### Exercise directions
Please retype the data in full and exactly; the pictures are not part of the copy.

----------------

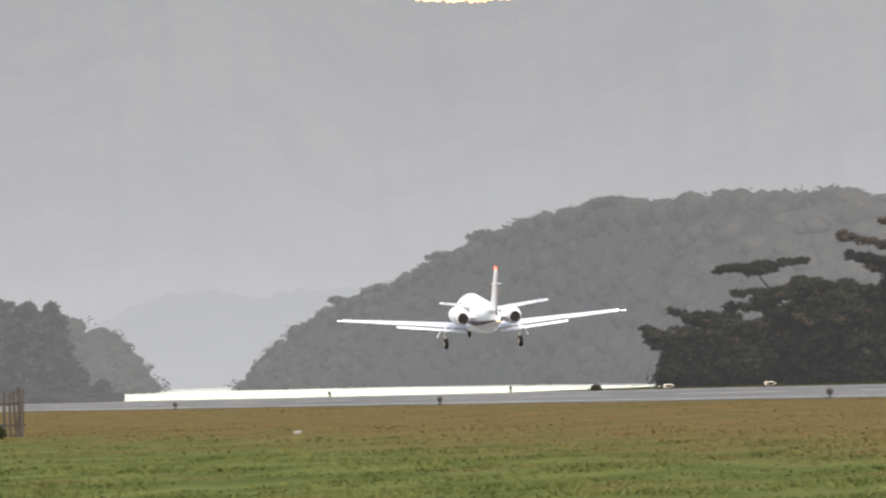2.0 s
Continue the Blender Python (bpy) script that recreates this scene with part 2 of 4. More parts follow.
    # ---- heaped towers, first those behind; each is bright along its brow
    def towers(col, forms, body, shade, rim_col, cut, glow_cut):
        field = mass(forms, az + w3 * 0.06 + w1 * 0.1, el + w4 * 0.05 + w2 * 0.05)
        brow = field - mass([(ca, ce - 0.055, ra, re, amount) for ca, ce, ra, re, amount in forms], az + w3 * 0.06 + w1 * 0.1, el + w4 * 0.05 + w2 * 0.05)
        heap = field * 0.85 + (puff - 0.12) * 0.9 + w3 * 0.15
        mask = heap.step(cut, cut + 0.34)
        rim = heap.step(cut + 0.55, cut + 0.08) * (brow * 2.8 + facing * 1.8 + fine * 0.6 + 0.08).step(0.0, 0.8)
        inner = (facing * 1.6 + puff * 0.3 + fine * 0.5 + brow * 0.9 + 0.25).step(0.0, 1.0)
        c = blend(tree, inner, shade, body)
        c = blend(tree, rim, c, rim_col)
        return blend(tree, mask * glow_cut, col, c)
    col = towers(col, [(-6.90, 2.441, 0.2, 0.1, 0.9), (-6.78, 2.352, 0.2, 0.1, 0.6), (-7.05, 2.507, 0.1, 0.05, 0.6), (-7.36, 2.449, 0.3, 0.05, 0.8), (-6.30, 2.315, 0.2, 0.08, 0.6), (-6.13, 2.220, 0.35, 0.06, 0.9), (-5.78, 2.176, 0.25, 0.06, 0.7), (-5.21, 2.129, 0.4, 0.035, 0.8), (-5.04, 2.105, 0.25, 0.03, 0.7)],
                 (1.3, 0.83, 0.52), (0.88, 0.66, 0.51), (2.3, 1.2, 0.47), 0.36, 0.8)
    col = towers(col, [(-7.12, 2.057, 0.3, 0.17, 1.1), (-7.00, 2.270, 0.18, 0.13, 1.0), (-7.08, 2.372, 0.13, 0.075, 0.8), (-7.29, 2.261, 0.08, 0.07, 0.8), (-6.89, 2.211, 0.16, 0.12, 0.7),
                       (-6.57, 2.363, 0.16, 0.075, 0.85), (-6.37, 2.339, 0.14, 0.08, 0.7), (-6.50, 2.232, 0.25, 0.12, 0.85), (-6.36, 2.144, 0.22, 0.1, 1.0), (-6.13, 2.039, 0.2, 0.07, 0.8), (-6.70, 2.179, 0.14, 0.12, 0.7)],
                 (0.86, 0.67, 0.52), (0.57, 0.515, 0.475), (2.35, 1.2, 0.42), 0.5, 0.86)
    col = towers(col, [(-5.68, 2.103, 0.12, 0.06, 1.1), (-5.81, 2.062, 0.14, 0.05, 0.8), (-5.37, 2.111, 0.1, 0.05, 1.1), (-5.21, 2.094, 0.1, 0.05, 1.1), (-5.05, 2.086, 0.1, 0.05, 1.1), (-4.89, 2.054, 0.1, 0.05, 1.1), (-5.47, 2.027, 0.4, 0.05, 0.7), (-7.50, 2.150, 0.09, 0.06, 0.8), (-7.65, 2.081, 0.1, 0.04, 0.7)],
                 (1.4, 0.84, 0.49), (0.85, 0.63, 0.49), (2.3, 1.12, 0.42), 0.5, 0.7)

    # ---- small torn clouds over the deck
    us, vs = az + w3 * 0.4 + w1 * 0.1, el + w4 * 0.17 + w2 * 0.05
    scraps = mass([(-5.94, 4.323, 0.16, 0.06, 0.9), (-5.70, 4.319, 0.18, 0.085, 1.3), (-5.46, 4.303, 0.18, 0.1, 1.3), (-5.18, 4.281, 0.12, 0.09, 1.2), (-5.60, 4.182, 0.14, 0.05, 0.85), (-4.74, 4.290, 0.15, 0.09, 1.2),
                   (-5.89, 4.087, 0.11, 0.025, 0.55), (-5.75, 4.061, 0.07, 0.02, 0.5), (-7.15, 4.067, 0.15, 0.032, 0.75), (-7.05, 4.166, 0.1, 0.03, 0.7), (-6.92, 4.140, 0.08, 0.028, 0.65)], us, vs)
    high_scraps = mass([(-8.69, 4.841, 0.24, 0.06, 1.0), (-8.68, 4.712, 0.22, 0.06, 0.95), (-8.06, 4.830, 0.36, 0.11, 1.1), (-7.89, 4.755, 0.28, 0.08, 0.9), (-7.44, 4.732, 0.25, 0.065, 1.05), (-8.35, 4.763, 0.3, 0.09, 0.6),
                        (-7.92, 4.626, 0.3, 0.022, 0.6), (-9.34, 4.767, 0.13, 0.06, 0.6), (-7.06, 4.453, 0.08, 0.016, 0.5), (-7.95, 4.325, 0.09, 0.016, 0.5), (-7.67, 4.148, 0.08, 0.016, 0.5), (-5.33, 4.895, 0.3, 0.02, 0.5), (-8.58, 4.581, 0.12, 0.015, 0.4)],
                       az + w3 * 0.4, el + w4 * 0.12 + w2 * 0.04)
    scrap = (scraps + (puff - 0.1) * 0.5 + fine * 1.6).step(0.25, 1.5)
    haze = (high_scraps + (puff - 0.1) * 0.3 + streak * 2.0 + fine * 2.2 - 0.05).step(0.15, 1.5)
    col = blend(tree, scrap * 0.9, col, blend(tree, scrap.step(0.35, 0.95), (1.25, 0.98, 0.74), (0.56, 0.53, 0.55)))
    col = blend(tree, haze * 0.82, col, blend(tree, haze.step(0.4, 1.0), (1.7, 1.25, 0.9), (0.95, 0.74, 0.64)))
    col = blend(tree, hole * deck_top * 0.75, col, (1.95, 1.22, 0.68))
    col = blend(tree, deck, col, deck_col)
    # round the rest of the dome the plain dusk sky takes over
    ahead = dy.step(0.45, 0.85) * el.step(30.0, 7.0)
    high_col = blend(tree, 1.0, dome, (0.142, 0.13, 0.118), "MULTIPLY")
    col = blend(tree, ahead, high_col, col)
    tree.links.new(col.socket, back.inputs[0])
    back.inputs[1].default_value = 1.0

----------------

### The response
2.0 s
Continue the Blender Python (bpy) script that recreates this scene with part 2 of 4. More parts follow.
    # ---- heaped towers, first those behind; each is bright along its brow
    def towers(col, forms, body, shade, rim_col, cut, glow_cut):
        field = mass(forms, az + w3 * 0.06 + w1 * 0.1, el + w4 * 0.05 + w2 * 0.05)
        brow = field - mass([(ca, ce - 0.055, ra, re, amount) for ca, ce, ra, re, amount in forms], az + w3 * 0.06 + w1 * 0.1, el + w4 * 0.05 + w2 * 0.05)
        heap = field * 0.85 + (puff - 0.12) * 0.9 + w3 * 0.15
        mask = heap.step(cut, cut + 0.34)
        rim = heap.step(cut + 0.55, cut + 0.08) * (brow * 2.8 + facing * 1.8 + fine * 0.6 + 0.08).step(0.0, 0.8)
        inner = (facing * 1.6 + puff * 0.3 + fine * 0.5 + brow * 0.9 + 0.25).step(0.0, 1.0)
        c = blend(tree, inner, shade, body)
        c = blend(tree, rim, c, rim_col)
        return blend(tree, mask * glow_cut, col, c)
    col = towers(col, [(-6.90, 2.441, 0.2, 0.1, 0.9), (-6.78, 2.352, 0.2, 0.1, 0.6), (-7.05, 2.507, 0.1, 0.05, 0.6), (-7.36, 2.449, 0.3, 0.05, 0.8), (-6.30, 2.315, 0.2, 0.08, 0.6), (-6.13, 2.220, 0.35, 0.06, 0.9), (-5.78, 2.176, 0.25, 0.06, 0.7), (-5.21, 2.129, 0.4, 0.035, 0.8), (-5.04, 2.105, 0.25, 0.03, 0.7)],
                 (1.3, 0.83, 0.52), (0.88, 0.66, 0.51), (2.3, 1.2, 0.47), 0.36, 0.8)
    col = towers(col, [(-7.12, 2.057, 0.3, 0.17, 1.1), (-7.00, 2.270, 0.18, 0.13, 1.0), (-7.08, 2.372, 0.13, 0.075, 0.8), (-7.29, 2.261, 0.08, 0.07, 0.8), (-6.89, 2.211, 0.16, 0.12, 0.7),
                       (-6.57, 2.363, 0.16, 0.075, 0.85), (-6.37, 2.339, 0.14, 0.08, 0.7), (-6.50, 2.232, 0.25, 0.12, 0.85), (-6.36, 2.144, 0.22, 0.1, 1.0), (-6.13, 2.039, 0.2, 0.07, 0.8), (-6.70, 2.179, 0.14, 0.12, 0.7)],
                 (0.86, 0.67, 0.52), (0.57, 0.515, 0.475), (2.35, 1.2, 0.42), 0.5, 0.86)
    col = towers(col, [(-5.68, 2.103, 0.12, 0.06, 1.1), (-5.81, 2.062, 0.14, 0.05, 0.8), (-5.37, 2.111, 0.1, 0.05, 1.1), (-5.21, 2.094, 0.1, 0.05, 1.1), (-5.05, 2.086, 0.1, 0.05, 1.1), (-4.89, 2.054, 0.1, 0.05, 1.1), (-5.47, 2.027, 0.4, 0.05, 0.7), (-7.50, 2.150, 0.09, 0.06, 0.8), (-7.65, 2.081, 0.1, 0.04, 0.7)],
                 (1.4, 0.84, 0.49), (0.85, 0.63, 0.49), (2.3, 1.12, 0.42), 0.5, 0.7)

    # ---- small torn clouds over the deck
    us, vs = az + w3 * 0.4 + w1 * 0.1, el + w4 * 0.17 + w2 * 0.05
    scraps = mass([(-5.94, 4.323, 0.16, 0.06, 0.9), (-5.70, 4.319, 0.18, 0.085, 1.3), (-5.46, 4.303, 0.18, 0.1, 1.3), (-5.18, 4.281, 0.12, 0.09, 1.2), (-5.60, 4.182, 0.14, 0.05, 0.85), (-4.74, 4.290, 0.15, 0.09, 1.2),
                   (-5.89, 4.087, 0.11, 0.025, 0.55), (-5.75, 4.061, 0.07, 0.02, 0.5), (-7.15, 4.067, 0.15, 0.032, 0.75), (-7.05, 4.166, 0.1, 0.03, 0.7), (-6.92, 4.140, 0.08, 0.028, 0.65)], us, vs)
    high_scraps = mass([(-8.69, 4.841, 0.24, 0.06, 1.0), (-8.68, 4.712, 0.22, 0.06, 0.95), (-8.06, 4.830, 0.36, 0.11, 1.1), (-7.89, 4.755, 0.28, 0.08, 0.9), (-7.44, 4.732, 0.25, 0.065, 1.05), (-8.35, 4.763, 0.3, 0.09, 0.6),
                        (-7.92, 4.626, 0.3, 0.022, 0.6), (-9.34, 4.767, 0.13, 0.06, 0.6), (-7.06, 4.453, 0.08, 0.016, 0.5), (-7.95, 4.325, 0.09, 0.016, 0.5), (-7.67, 4.148, 0.08, 0.016, 0.5), (-5.33, 4.895, 0.3, 0.02, 0.5), (-8.58, 4.581, 0.12, 0.015, 0.4)],
                       az + w3 * 0.4, el + w4 * 0.12 + w2 * 0.04)
    scrap = (scraps + (puff - 0.1) * 0.5 + fine * 1.6).step(0.25, 1.5)
    haze = (high_scraps + (puff - 0.1) * 0.3 + streak * 2.0 + fine * 2.2 - 0.05).step(0.15, 1.5)
    col = blend(tree, scrap * 0.9, col, blend(tree, scrap.step(0.35, 0.95), (1.25, 0.98, 0.74), (0.56, 0.53, 0.55)))
    col = blend(tree, haze * 0.82, col, blend(tree, haze.step(0.4, 1.0), (1.7, 1.25, 0.9), (0.95, 0.74, 0.64)))
    col = blend(tree, hole * deck_top * 0.75, col, (1.95, 1.22, 0.68))
    col = blend(tree, deck, col, deck_col)
    # round the rest of the dome the plain dusk sky takes over
    ahead = dy.step(0.45, 0.85) * el.step(30.0, 7.0)
    high_col = blend(tree, 1.0, dome, (0.142, 0.13, 0.118), "MULTIPLY")
    col = blend(tree, ahead, high_col, col)
    tree.links.new(col.socket, back.inputs[0])
    back.inputs[1].default_value = 1.0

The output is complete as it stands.